Peter Gombeir – Kamer 241

Happy people have no stories

Peter Gombeir – Kamer 241 - Happy people have no stories

Baker man

bakkerHet moet wel erg zijn. Een bakkersvrouw met smetvrees. Niet dat ze er iets kan aan doen. Maar toch. Ooit, lang geleden, liet ze zich verleiden door de waan van het grote geld. En de bakkerszoon die op het punt stond het imperium van zijn vader over te nemen. Dat het een kleine bakkerij in het hol van Pluto betrof, dat had hij er niet bij vermeld. Dat zij de winkel zou moeten bevrouwen, evenmin. Eer ze dat door had, was het te laat. Zo staat ze ondertussen al jaren aan de toog. ’s Winters goed ingeduffeld tegen de kou. ’s Zomers zo luchtig als maar kan. Bijna even luchtig als de cake met frambozen. Een specialiteit. Net als hun feestgebak.

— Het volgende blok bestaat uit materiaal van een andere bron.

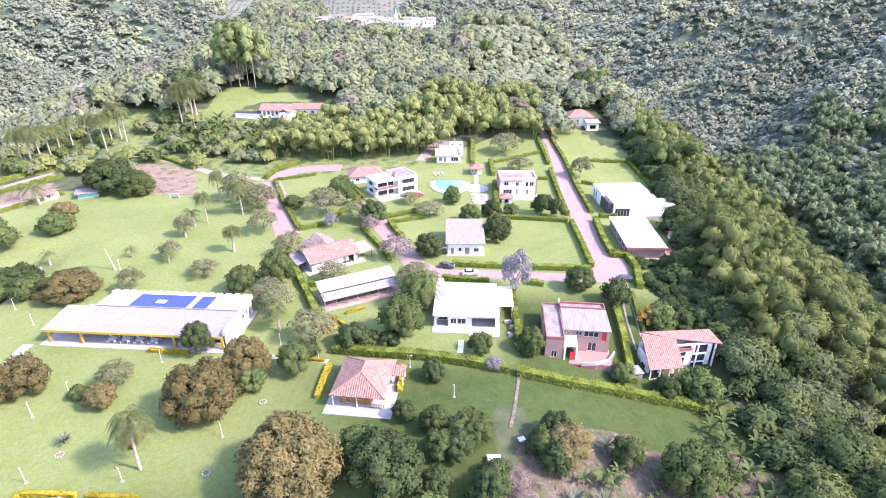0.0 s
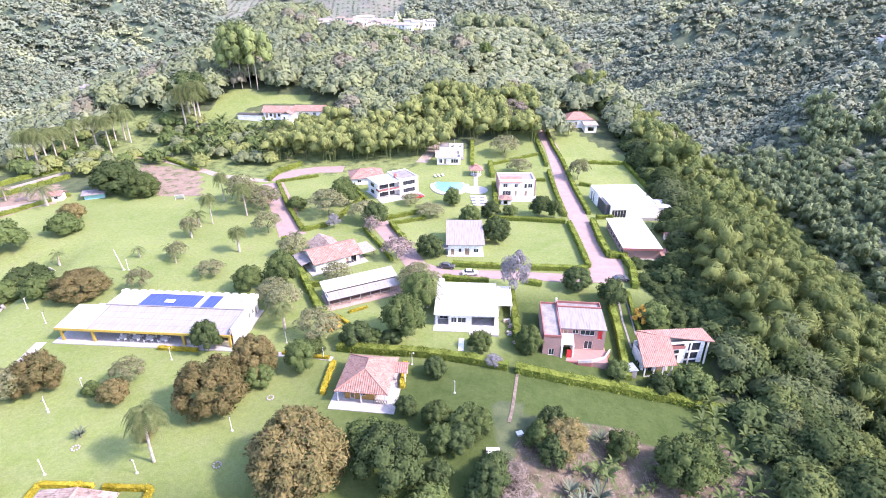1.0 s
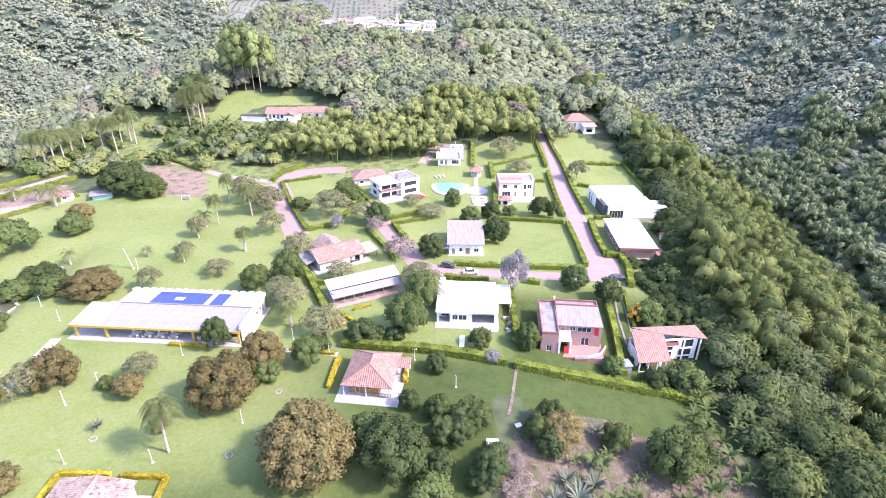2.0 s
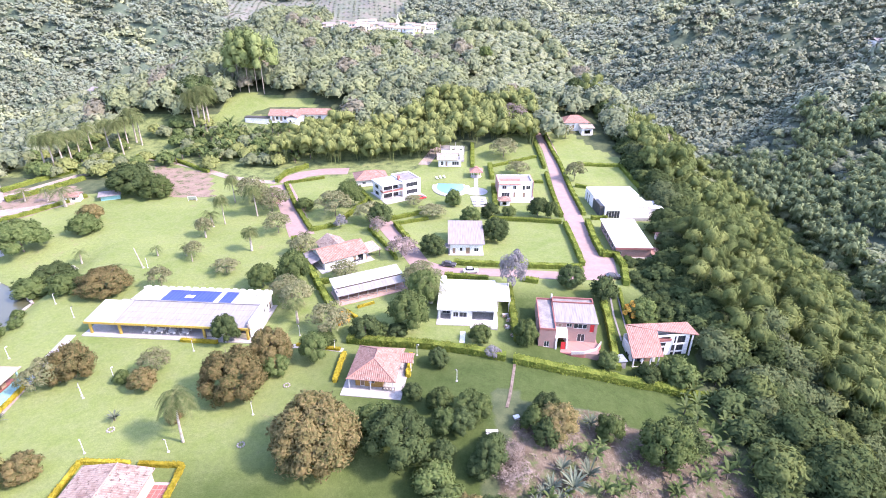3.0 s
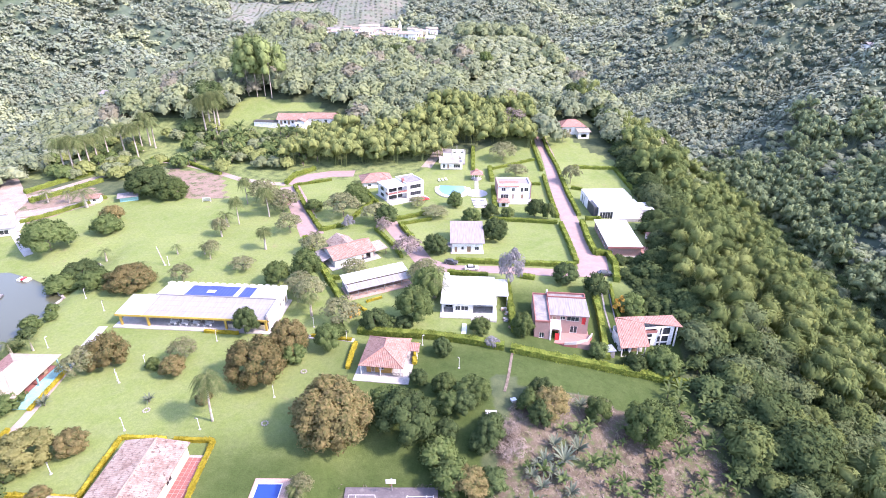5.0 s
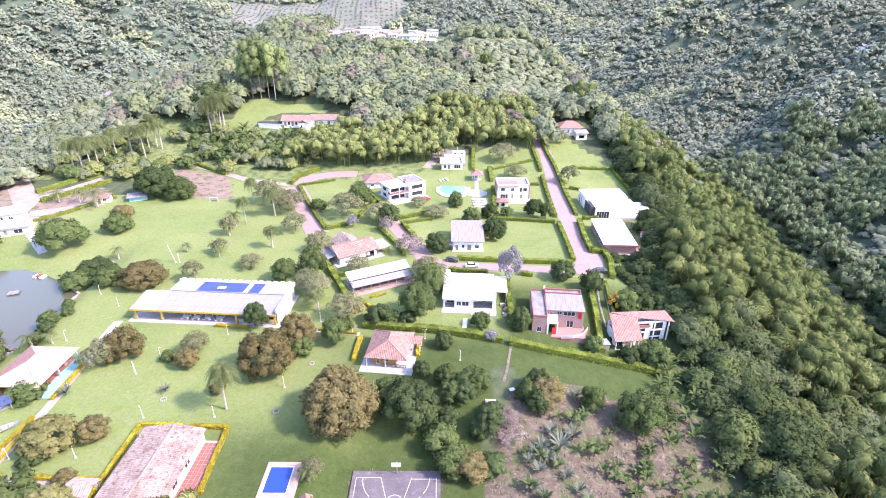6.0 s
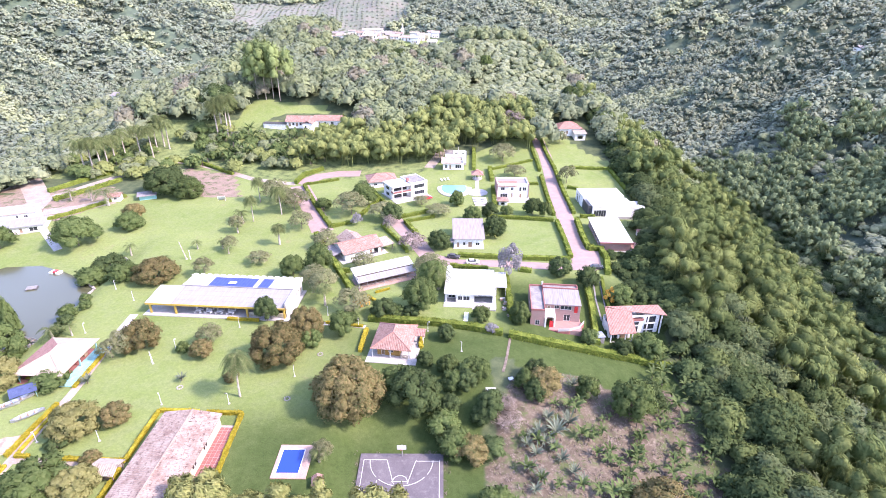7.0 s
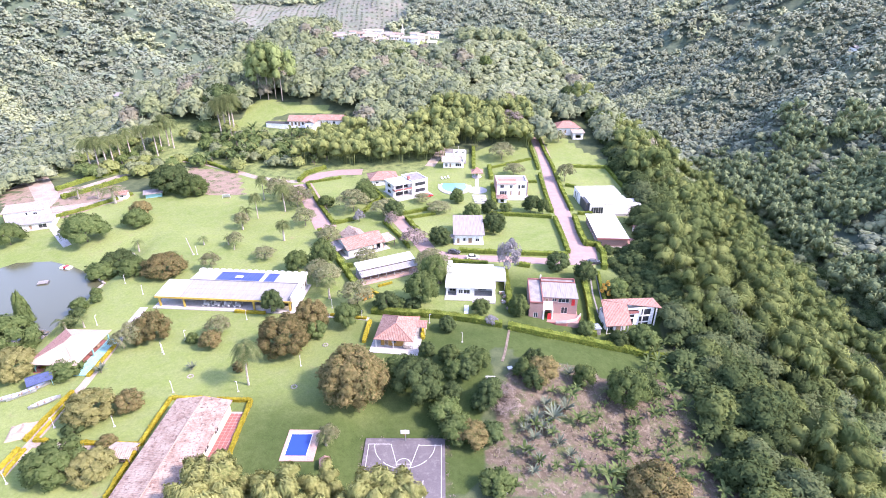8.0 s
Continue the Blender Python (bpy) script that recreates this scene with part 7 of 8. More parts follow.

De smetvrees had ze al van kleins af. Aanrakingen van anderen waren uit den boze. Iets aannemen van een vreemde had ze een hekel aan. Van een bekende ook trouwens. Hoe ze ooit met Rudolphe, de bakkerszoon, iets kon beginnen, het blijft een mysterie. Misschien dacht ze dat bloem de bacteriën doodde. Of hij voerde haar telkens tipsy met zijn verse crème au beurre met te veel Amaretto. Kan ook.

Maar het blijft een probleem natuurlijk. Hoe ze nu telkens vies vuil kleingeld van vreemden moet aannemen. Wie weet hoe lang zit het al weggestopt in die kleffe portefeuille. En heeft hij zijn handen wel gewassen. Bij elke klant schiet het door haar hoofd. Vies. Vuil. Alles. Iedereen. Ze gaat zo vaak ze kan naar achter, uit het zicht, om vlug haar handen te ontsmetten. De walm van te veel Dettol achtervolgt haar. Iedereen die binnenkomt, merkt het. Een nieuweling zou nog kunnen denken dat er net gepoetst is in de winkel. De habitués weten echter beter.

En zo komt het dat ik al een hele tijd brood met de Dettol-touch mag eten. Al is het goed mogelijk dat ze het met opzet doet. Want natuurlijk zorg ik er steeds voor om eerst nog eens goed mijn neus op te halen en met mijn blote hand af te vegen. Dan pas duik ik in mijn portefeuille, om net niet gepast te kunnen betalen met veel te veel kleingeld. In plaats van de muntstukjes op de toonbank te leggen, verkies ik om ze in haar hand te deponeren. Ze twijfelt, maar neemt het toch aan. Het wisselgeld laat ze vanop een afstand vallen in mijn palm. Een geforceerde bedankt, en ze is weer van me verlost voor een dag. Maar niet voordat ik nog eens goed hoest met mijn hand maar half voor mijn mond. Misschien moet ik dus niet verwonderd zijn dat mijn brood soms wat vreemd smaakt, maar het is me haar blik eigenlijk wel waard.